Cons: The sexism of the era is obviously a major plot element, which must and should be an inescapable point of the story, because it was an inescapable part of that reality. Yet for a TV show, it can start to feel like too much at times, because too many characters are too awful for it to be as fun of a ride. This hasn’t been a big issue yet, but I think it could start to become one, especially in hypothetical future seasons. I also don’t care much for Peggy’s waitress friend, but I have a feeling there’s a twist there that will still make it worthwhile. But the biggest negative to me is one that technically hasn’t happened yet. In an interview at io9, showrunner Michele Fazekas said the show will always exist before the Marvel One-Shot that saw Peggy being tapped to run S.H.I.E.L.D. That’s fine for this season, and maybe even one more; Peggy’s early trials are clearly a strong source of material. But I truly hate the idea that we’ll never get to see her jump forward in time; a show of Peggy being the triumphant badass boss could be every bit as entertaining and fulfilling, and I’m pretty damn sad that we’ll apparently never see it.
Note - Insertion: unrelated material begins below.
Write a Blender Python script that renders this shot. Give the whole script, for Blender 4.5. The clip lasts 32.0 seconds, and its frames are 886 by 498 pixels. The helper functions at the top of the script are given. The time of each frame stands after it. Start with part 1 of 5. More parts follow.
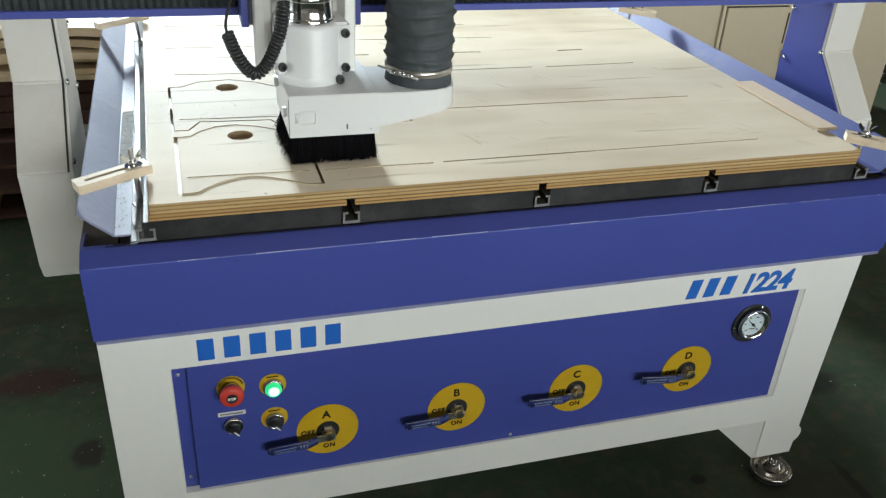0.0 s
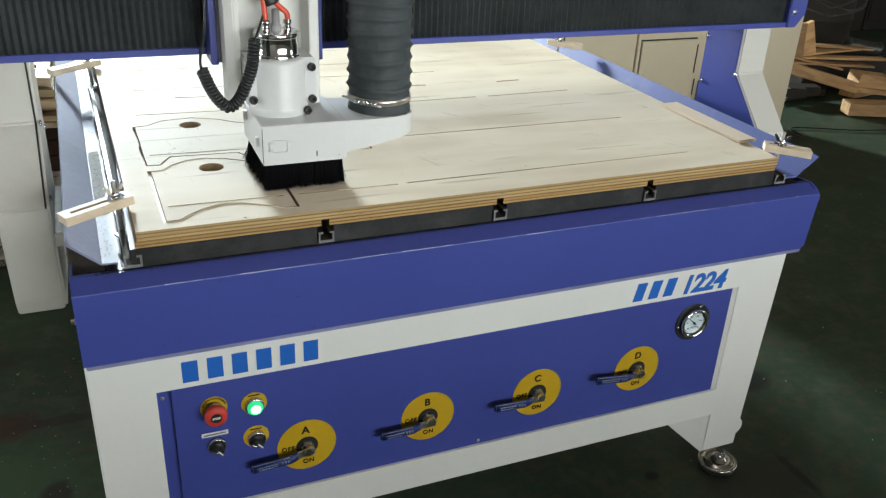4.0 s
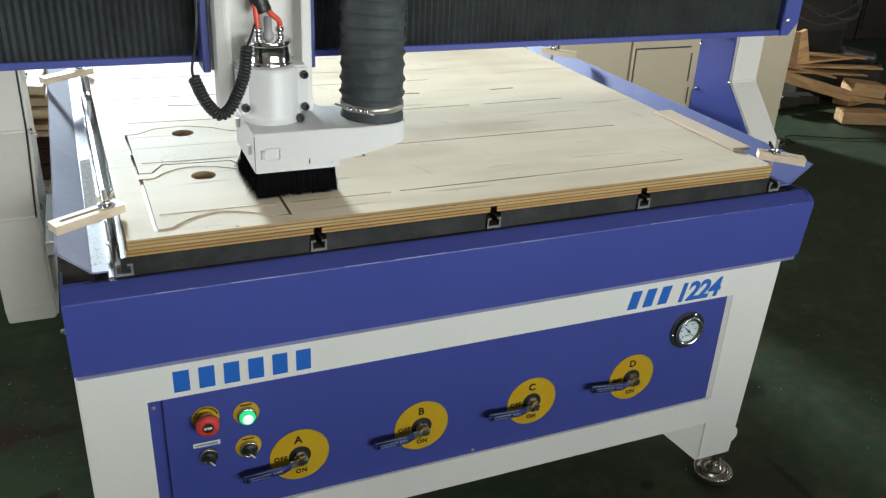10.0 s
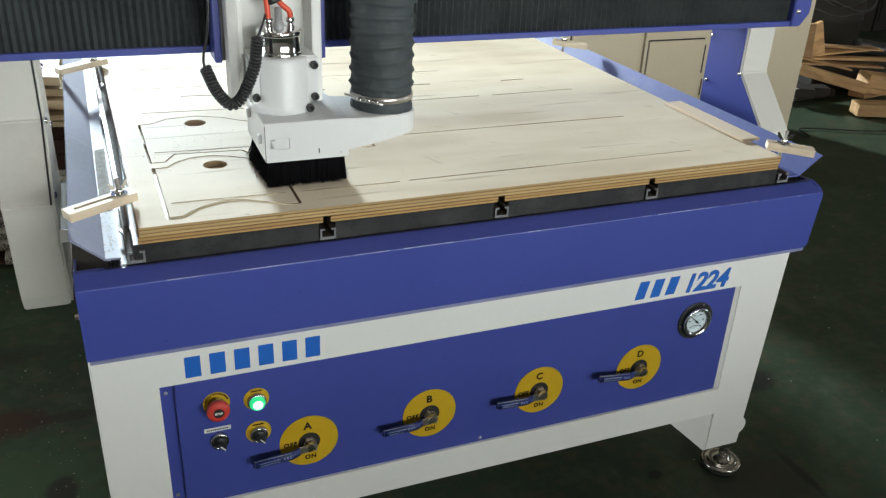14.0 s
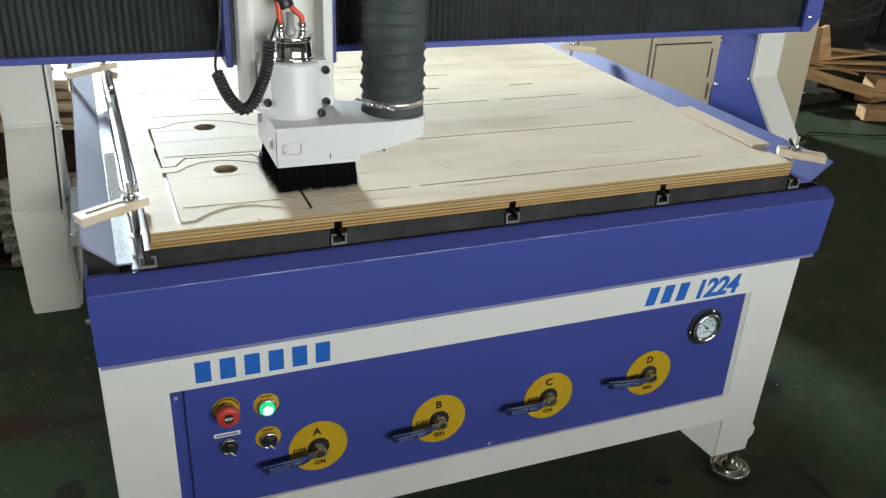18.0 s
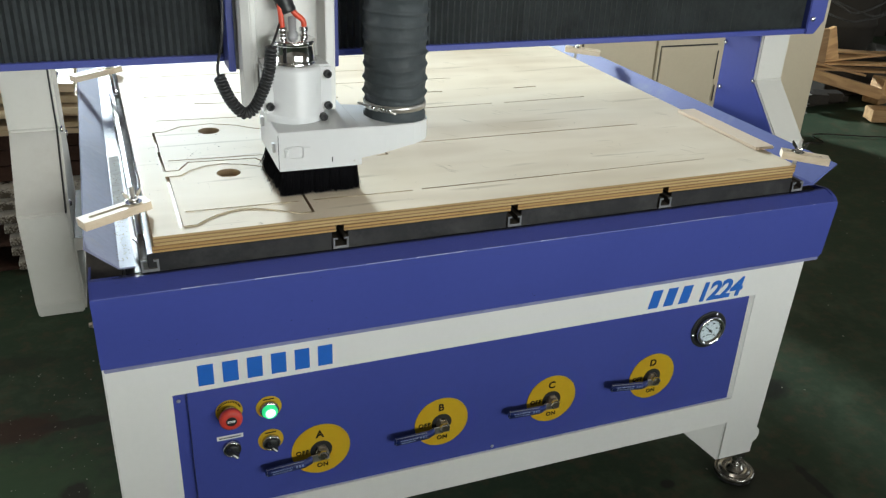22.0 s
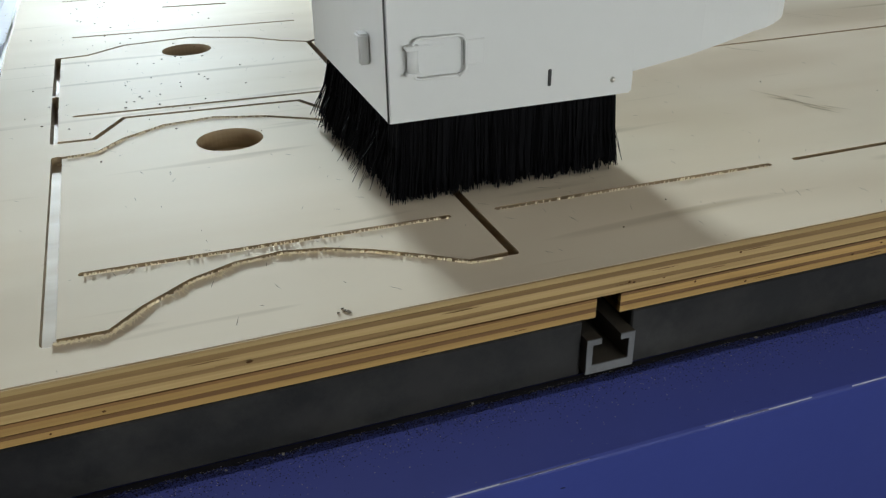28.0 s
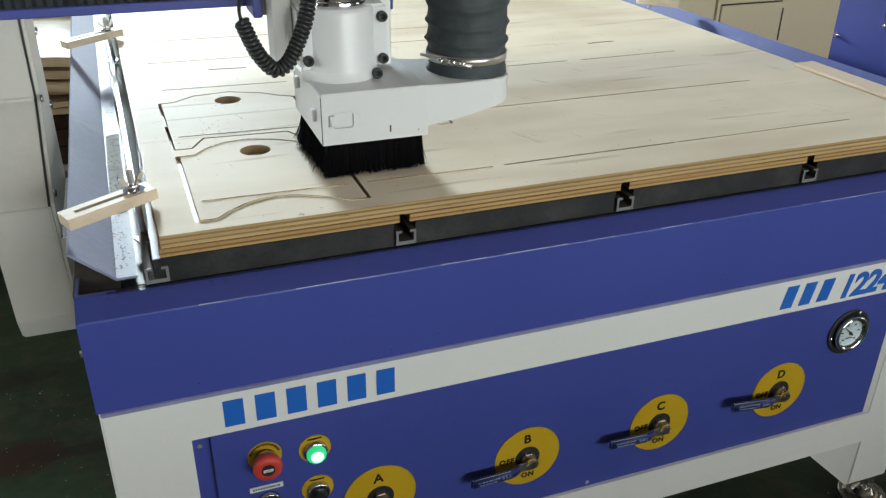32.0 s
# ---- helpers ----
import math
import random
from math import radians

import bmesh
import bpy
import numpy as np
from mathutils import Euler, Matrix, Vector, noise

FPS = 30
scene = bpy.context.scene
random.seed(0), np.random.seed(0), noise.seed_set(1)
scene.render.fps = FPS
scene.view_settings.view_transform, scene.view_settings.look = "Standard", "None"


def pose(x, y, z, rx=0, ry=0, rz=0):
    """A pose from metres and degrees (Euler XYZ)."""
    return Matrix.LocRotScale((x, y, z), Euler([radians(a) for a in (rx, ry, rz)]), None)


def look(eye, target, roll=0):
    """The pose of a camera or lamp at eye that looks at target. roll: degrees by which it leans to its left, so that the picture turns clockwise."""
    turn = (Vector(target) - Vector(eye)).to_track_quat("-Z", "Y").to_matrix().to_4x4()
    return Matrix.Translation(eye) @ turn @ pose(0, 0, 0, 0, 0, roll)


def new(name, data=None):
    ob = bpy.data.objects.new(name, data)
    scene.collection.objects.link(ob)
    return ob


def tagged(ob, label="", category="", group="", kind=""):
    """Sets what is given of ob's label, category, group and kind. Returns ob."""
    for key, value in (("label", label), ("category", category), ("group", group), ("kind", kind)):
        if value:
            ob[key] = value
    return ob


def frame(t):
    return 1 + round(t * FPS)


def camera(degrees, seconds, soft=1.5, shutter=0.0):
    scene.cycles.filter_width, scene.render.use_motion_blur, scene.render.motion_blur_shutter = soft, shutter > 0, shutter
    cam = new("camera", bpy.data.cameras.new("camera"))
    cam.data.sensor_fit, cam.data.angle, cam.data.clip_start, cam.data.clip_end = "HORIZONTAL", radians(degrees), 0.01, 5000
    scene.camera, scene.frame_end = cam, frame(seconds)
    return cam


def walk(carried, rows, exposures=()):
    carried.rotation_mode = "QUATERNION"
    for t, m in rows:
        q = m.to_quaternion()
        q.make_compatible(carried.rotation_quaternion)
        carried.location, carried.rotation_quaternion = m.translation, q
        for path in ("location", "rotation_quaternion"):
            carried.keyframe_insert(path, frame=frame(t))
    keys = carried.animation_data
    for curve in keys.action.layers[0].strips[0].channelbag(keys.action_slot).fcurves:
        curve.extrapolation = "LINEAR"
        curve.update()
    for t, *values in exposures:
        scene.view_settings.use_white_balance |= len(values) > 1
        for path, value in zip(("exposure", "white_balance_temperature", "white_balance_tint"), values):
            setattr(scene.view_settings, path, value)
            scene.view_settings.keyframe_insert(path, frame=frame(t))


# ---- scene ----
cam = camera(55.3, 32.0, soft=1.3)
PATH = [
    (0, (0.095, -1.127, 1.365), (0.634, 0.53, 0.384), 3.4),
    (0.5, (0.076, -1.144, 1.366), (0.681, 0.499, 0.4), 3.1),
    (1, (0.032, -1.176, 1.365), (0.682, 0.456, 0.408), 3.2),
    (1.5, (-0.001, -1.209, 1.368), (0.674, 0.422, 0.428), 3.0),
    (2, (-0.013, -1.218, 1.369), (0.681, 0.412, 0.441), 3.3),
    (2.5, (-0.012, -1.216, 1.368), (0.702, 0.414, 0.454), 3.4),
    (3, (-0.005, -1.215, 1.368), (0.707, 0.42, 0.462), 3.1),
    (3.5, (-0.003, -1.209, 1.367), (0.71, 0.433, 0.476), 2.9),
    (5.5, (-0.008, -1.205, 1.364), (0.701, 0.448, 0.489), 3.1),
    (6, (0.001, -1.214, 1.367), (0.699, 0.446, 0.497), 2.9),
    (6.5, (-0.001, -1.213, 1.365), (0.712, 0.442, 0.498), 3.1),
    (7, (0.001, -1.206, 1.361), (0.742, 0.438, 0.497), 3.2),
    (7.5, (0.007, -1.201, 1.361), (0.752, 0.441, 0.497), 3.0),
    (8, (0.011, -1.206, 1.364), (0.748, 0.439, 0.497), 2.9),
    (8.5, (0.006, -1.206, 1.363), (0.743, 0.439, 0.496), 3.0),
    (9, (0.003, -1.199, 1.362), (0.739, 0.445, 0.495), 3.1),
    (9.5, (0.004, -1.199, 1.363), (0.733, 0.449, 0.495), 3.0),
    (10, (0.002, -1.203, 1.362), (0.728, 0.448, 0.497), 2.9),
    (10.5, (0.003, -1.202, 1.365), (0.718, 0.451, 0.495), 2.8),
    (11, (0.003, -1.202, 1.364), (0.713, 0.451, 0.492), 2.7),
    (11.5, (0.0, -1.204, 1.362), (0.705, 0.453, 0.49), 2.5),
    (12, (0.003, -1.205, 1.366), (0.702, 0.45, 0.487), 2.5),
    (12.5, (0.002, -1.212, 1.364), (0.702, 0.444, 0.488), 2.6),
    (13, (0.007, -1.22, 1.366), (0.703, 0.435, 0.487), 2.6),
    (13.5, (0.006, -1.222, 1.364), (0.702, 0.433, 0.483), 2.6),
    (14, (0.006, -1.221, 1.363), (0.699, 0.435, 0.481), 2.7),
    (14.5, (0.004, -1.219, 1.363), (0.694, 0.439, 0.484), 2.7),
    (16.5, (0.008, -1.217, 1.372), (0.686, 0.444, 0.488), 2.7),
    (17, (0.006, -1.215, 1.372), (0.684, 0.446, 0.489), 2.8),
    (17.5, (0.002, -1.212, 1.368), (0.682, 0.45, 0.488), 2.7),
    (18, (-0.005, -1.21, 1.366), (0.683, 0.451, 0.488), 2.8),
    (18.5, (-0.001, -1.21, 1.367), (0.684, 0.45, 0.486), 2.8),
    (19, (0.0, -1.211, 1.369), (0.686, 0.446, 0.485), 2.9),
    (19.5, (-0.003, -1.209, 1.37), (0.683, 0.449, 0.487), 3.0),
    (20, (0.002, -1.21, 1.372), (0.68, 0.451, 0.489), 2.8),
    (20.5, (0.001, -1.211, 1.368), (0.681, 0.451, 0.488), 2.7),
    (21, (0.002, -1.212, 1.37), (0.681, 0.451, 0.492), 2.7),
    (21.5, (-0.0, -1.211, 1.371), (0.674, 0.454, 0.493), 2.7),
    (22, (0.004, -1.215, 1.37), (0.675, 0.454, 0.495), 2.5),
    (22.5, (0.004, -1.214, 1.369), (0.673, 0.455, 0.494), 2.4),
    (23, (0.006, -1.192, 1.36), (0.662, 0.475, 0.47), 2.1),
    (23.5, (0.004, -1.122, 1.345), (0.688, 0.527, 0.444), 2.4),
    (24, (0.041, -0.991, 1.33), (0.706, 0.636, 0.376), 2.5),
    (24.5, (0.084, -0.836, 1.307), (0.705, 0.785, 0.314), 2.1),
    (25, (0.075, -0.669, 1.26), (0.707, 0.936, 0.248), 1.2),
    (25.5, (0.073, -0.517, 1.192), (0.69, 1.053, 0.119), -1.4),
    (26, (0.106, -0.361, 1.095), (0.74, 1.179, -0.011), -1.6),
    (26.5, (0.13, -0.295, 1.033), (0.697, 1.302, -0.03), -2.9),
    (28.5, (0.122, -0.292, 1.004), (0.742, 1.381, 0.099), -0.4),
    (29, (0.126, -0.3, 1.003), (0.759, 1.377, 0.116), -0.1),
    (29.5, (0.12, -0.321, 1.006), (0.758, 1.354, 0.119), 0.2),
    (30, (0.103, -0.371, 1.026), (0.734, 1.307, 0.139), 0.3),
    (30.5, (0.064, -0.486, 1.08), (0.719, 1.181, 0.19), 0.6),
    (31, (0.051, -0.634, 1.151), (0.674, 1.032, 0.237), 0.2),
    (31.5, (0.037, -0.795, 1.202), (0.666, 0.873, 0.297), 0.5),
    (32, (0.024, -0.897, 1.237), (0.651, 0.767, 0.323), 0.7),
]

walk(cam, [(t, look(eye, target, roll)) for t, eye, target, roll in PATH],
     exposures=[(0.0, 0.0), (23.5, 0.0), (24.8, -0.15), (26.0, -0.42), (29.6, -0.62), (31.0, -0.38), (32.0, -0.2)])

# ---- light ----
world = bpy.data.worlds.new("world")
scene.world = world
world.use_nodes = True
bg = world.node_tree.nodes["Background"]
bg.inputs["Color"].default_value = (0.75, 0.85, 1.0, 1)
bg.inputs["Strength"].default_value = 0.3
scene.view_settings.exposure = 0.0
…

Outlook: This is the hardest show to rank, with only 3 of 8 episodes under its belt. But while the third wasn’t just great (I still liked it), the first two were still so impressive to me that they solidified this spot. And the plus side of the Fazekas interview above is that if Fazekas has reason to be thinking about the show’s ultimate end point, then that’s probably a good indication we’ll get more beyond this season. And that’s fantastic, because if this small sample of episodes has confirmed anything for me, it’s that I absolutely want more of this show. As I’ve incoherently babbled about before, Marvel needs to improve its women characters, and I trust that Peggy will continue to be my favorite as this season rolls on.
1. Agents of S.H.I.E.L.D.
Pros: Everything? Yeah, pretty much everything. Until Game of Thrones returns, this is my favorite show on television. After a strong home stretch of Season 1, Season 2 of AoS has been fulfilling all my hopes for how good this show could be. The plots are much stronger, the connections to the greater MCU are more extensive, and the arcs are deeper and more meaningful. The cast’s chemistry is wonderful, and characters like Skye and Ward have paid off so much. The new additions have also been great, with Kyle Maclachlan and Reed Diamond playing strong villains, and fun new good guys in Lance Hunter and especially Bobbi Morse. Plus, we ended on a great cliffhanger that should result in a fun/crazy second half.
Cons: Not many this season, but can we have the show please finally just say the word Inhumans? Or Attilan? Or Terrigen Mists/Crystals, or Absorbing Man, or Mr. Hyde, or Mockingbird, or Kraken, or any number of comic book references that the series keeps showing but without letting us hear their proper name. I know it’s probably a relatively minor tic, but it’s one that really does bother me. I was also highly disappointed by the lack of screen time Agent Triplett got this fall, when I felt after the end of Season 1 that he should have become a big player for the team.
Outlook: Sunny days ahead! This show has gotten so, so good, and has had a nice long midseason break to recharge for its homestretch. Now that certain big events have happened, it’s a little hard to even guess where we go now, but the series has built up so much goodwill with me recently that I’m down for anything at this point — especially having Edward James Olmos come on board, which he will this spring in a mysterious but apparently important role.